• SOURCE EXCERPT
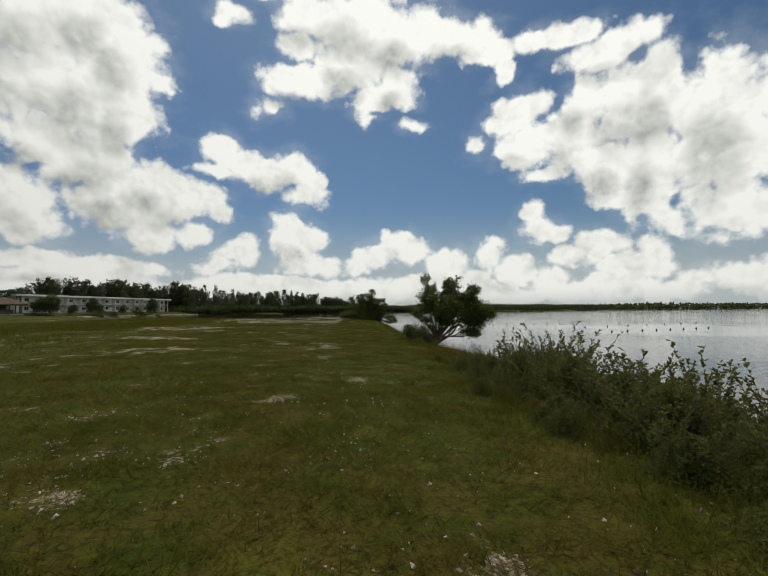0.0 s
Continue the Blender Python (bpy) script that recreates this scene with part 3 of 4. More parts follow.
def broadleaf(name, x, y, z, lobes, trunk, leaf, tips, mat, label, category, seed, turn=0.0, per_tip=11, bark=M_BARK, fork=0.45, gaps=0.34, slim=0.30):
    """A small tree or a bush: trunk with limbs to each lobe and twigs, and a crown of single leaves."""
    rng = np.random.default_rng(seed)
    t = thing(name, x, y, z, turn, label, category)
    bm = bmesh.new()
    r, h = trunk
    top = np.array((rng.normal() * 0.05, rng.normal() * 0.05, h * fork))
    limb(bm, (0, 0, -0.1), top, r, r * 0.75, rng, 0.05)
    for i, (cx, cy, cz, rx, ry, rz) in enumerate(lobes):
        start = top * rng.uniform(0.55, 1.0)
        pts = limb(bm, start, (cx, cy, cz), r * 0.45, r * 0.12, rng)
        for k in range(7):
            d = unit(rng.normal(size=3)) * (rx, ry, rz) * 0.95
            limb(bm, pts[2 + k % 3], np.array((cx, cy, cz)) + d, r * 0.13, r * 0.035, rng, 0.15, 3, 4)
    part("trunk", bm, bark, t)
    p, out = lobe_tips(lobes, tips, rng, gaps)
    n = len(p)
    base = np.repeat(p, per_tip, 0) + rng.normal(size=(n * per_tip, 3)) * leaf * 0.75
    d = np.repeat(out, per_tip, 0) + rng.normal(size=(n * per_tip, 3)) * 0.75
    leaf_mesh("crown", base, d, leaf * rng.uniform(0.65, 1.2, n * per_tip), leaf * slim, mat, t, rng)
    return t


# ------------------------------------------------------------------ trees and bushes by the water
broadleaf("shore_tree", 2.29, 18.64, ground_z(2.29, 18.64) - 0.08,
          [(-0.44, 0.01, 2.72, 0.12, 0.18, 0.20), (-0.34, 0.32, 2.38, 0.19, 0.25, 0.24), (-0.22, -0.25, 2.04, 0.39, 0.37, 0.26), (0.44, 0.31, 2.52, 0.28, 0.29, 0.23), (0.74, -0.13, 2.65, 0.13, 0.15, 0.13), (0.82, -0.05, 2.45, 0.11, 0.10, 0.07),
           (0.37, 0.23, 2.10, 0.37, 0.37, 0.28), (-0.08, -0.06, 1.66, 0.52, 0.49, 0.33), (-0.71, 0.03, 1.43, 0.30, 0.25, 0.14), (0.54, -0.33, 1.60, 0.50, 0.52, 0.41), (1.00, 0.18, 1.98, 0.31, 0.29, 0.20), (1.25, 0.03, 2.25, 0.24, 0.25, 0.20),
           (1.48, -0.12, 2.30, 0.08, 0.08, 0.06), (1.18, 0.20, 1.73, 0.43, 0.45, 0.35), (0.97, -0.14, 1.23, 0.48, 0.48, 0.35), (1.33, -0.03, 1.22, 0.38, 0.39, 0.30), (-0.07, -0.26, 1.14, 0.47, 0.43, 0.28), (1.70, -0.07, 1.55, 0.25, 0.23, 0.15),
           (1.90, -0.21, 1.40, 0.20, 0.24, 0.20), (1.57, -0.17, 1.16, 0.21, 0.24, 0.21), (1.16, 0.18, 0.78, 0.34, 0.29, 0.16), (1.44, -0.15, 0.69, 0.08, 0.10, 0.08), (-0.97, -0.01, 0.72, 0.38, 0.39, 0.30), (-0.54, 0.34, 0.67, 0.39, 0.42, 0.34),
           (-0.31, 0.32, 0.41, 0.29, 0.26, 0.17), (0.22, 0.16, 1.26, 0.32, 0.35, 0.28)],
          (0.085, 1.5), 0.072, 1500, M_LEAF_DARK, "dark green waxy-leaved tree leaning over the shore", "tree", 41, -22, 11, fork=0.32, gaps=0.33).scale = (1.18, 1.18, 1.15)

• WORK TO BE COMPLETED
Omit every picture, then repeat the remaining data exactly as it appears above.

• WRITTEN SOLUTION
0.0 s
Continue the Blender Python (bpy) script that recreates this scene with part 3 of 4. More parts follow.
def broadleaf(name, x, y, z, lobes, trunk, leaf, tips, mat, label, category, seed, turn=0.0, per_tip=11, bark=M_BARK, fork=0.45, gaps=0.34, slim=0.30):
    """A small tree or a bush: trunk with limbs to each lobe and twigs, and a crown of single leaves."""
    rng = np.random.default_rng(seed)
    t = thing(name, x, y, z, turn, label, category)
    bm = bmesh.new()
    r, h = trunk
    top = np.array((rng.normal() * 0.05, rng.normal() * 0.05, h * fork))
    limb(bm, (0, 0, -0.1), top, r, r * 0.75, rng, 0.05)
    for i, (cx, cy, cz, rx, ry, rz) in enumerate(lobes):
        start = top * rng.uniform(0.55, 1.0)
        pts = limb(bm, start, (cx, cy, cz), r * 0.45, r * 0.12, rng)
        for k in range(7):
            d = unit(rng.normal(size=3)) * (rx, ry, rz) * 0.95
            limb(bm, pts[2 + k % 3], np.array((cx, cy, cz)) + d, r * 0.13, r * 0.035, rng, 0.15, 3, 4)
    part("trunk", bm, bark, t)
    p, out = lobe_tips(lobes, tips, rng, gaps)
    n = len(p)
    base = np.repeat(p, per_tip, 0) + rng.normal(size=(n * per_tip, 3)) * leaf * 0.75
    d = np.repeat(out, per_tip, 0) + rng.normal(size=(n * per_tip, 3)) * 0.75
    leaf_mesh("crown", base, d, leaf * rng.uniform(0.65, 1.2, n * per_tip), leaf * slim, mat, t, rng)
    return t


# ------------------------------------------------------------------ trees and bushes by the water
broadleaf("shore_tree", 2.29, 18.64, ground_z(2.29, 18.64) - 0.08,
          [(-0.44, 0.01, 2.72, 0.12, 0.18, 0.20), (-0.34, 0.32, 2.38, 0.19, 0.25, 0.24), (-0.22, -0.25, 2.04, 0.39, 0.37, 0.26), (0.44, 0.31, 2.52, 0.28, 0.29, 0.23), (0.74, -0.13, 2.65, 0.13, 0.15, 0.13), (0.82, -0.05, 2.45, 0.11, 0.10, 0.07),
           (0.37, 0.23, 2.10, 0.37, 0.37, 0.28), (-0.08, -0.06, 1.66, 0.52, 0.49, 0.33), (-0.71, 0.03, 1.43, 0.30, 0.25, 0.14), (0.54, -0.33, 1.60, 0.50, 0.52, 0.41), (1.00, 0.18, 1.98, 0.31, 0.29, 0.20), (1.25, 0.03, 2.25, 0.24, 0.25, 0.20),
           (1.48, -0.12, 2.30, 0.08, 0.08, 0.06), (1.18, 0.20, 1.73, 0.43, 0.45, 0.35), (0.97, -0.14, 1.23, 0.48, 0.48, 0.35), (1.33, -0.03, 1.22, 0.38, 0.39, 0.30), (-0.07, -0.26, 1.14, 0.47, 0.43, 0.28), (1.70, -0.07, 1.55, 0.25, 0.23, 0.15),
           (1.90, -0.21, 1.40, 0.20, 0.24, 0.20), (1.57, -0.17, 1.16, 0.21, 0.24, 0.21), (1.16, 0.18, 0.78, 0.34, 0.29, 0.16), (1.44, -0.15, 0.69, 0.08, 0.10, 0.08), (-0.97, -0.01, 0.72, 0.38, 0.39, 0.30), (-0.54, 0.34, 0.67, 0.39, 0.42, 0.34),
           (-0.31, 0.32, 0.41, 0.29, 0.26, 0.17), (0.22, 0.16, 1.26, 0.32, 0.35, 0.28)],
          (0.085, 1.5), 0.072, 1500, M_LEAF_DARK, "dark green waxy-leaved tree leaning over the shore", "tree", 41, -22, 11, fork=0.32, gaps=0.33).scale = (1.18, 1.18, 1.15)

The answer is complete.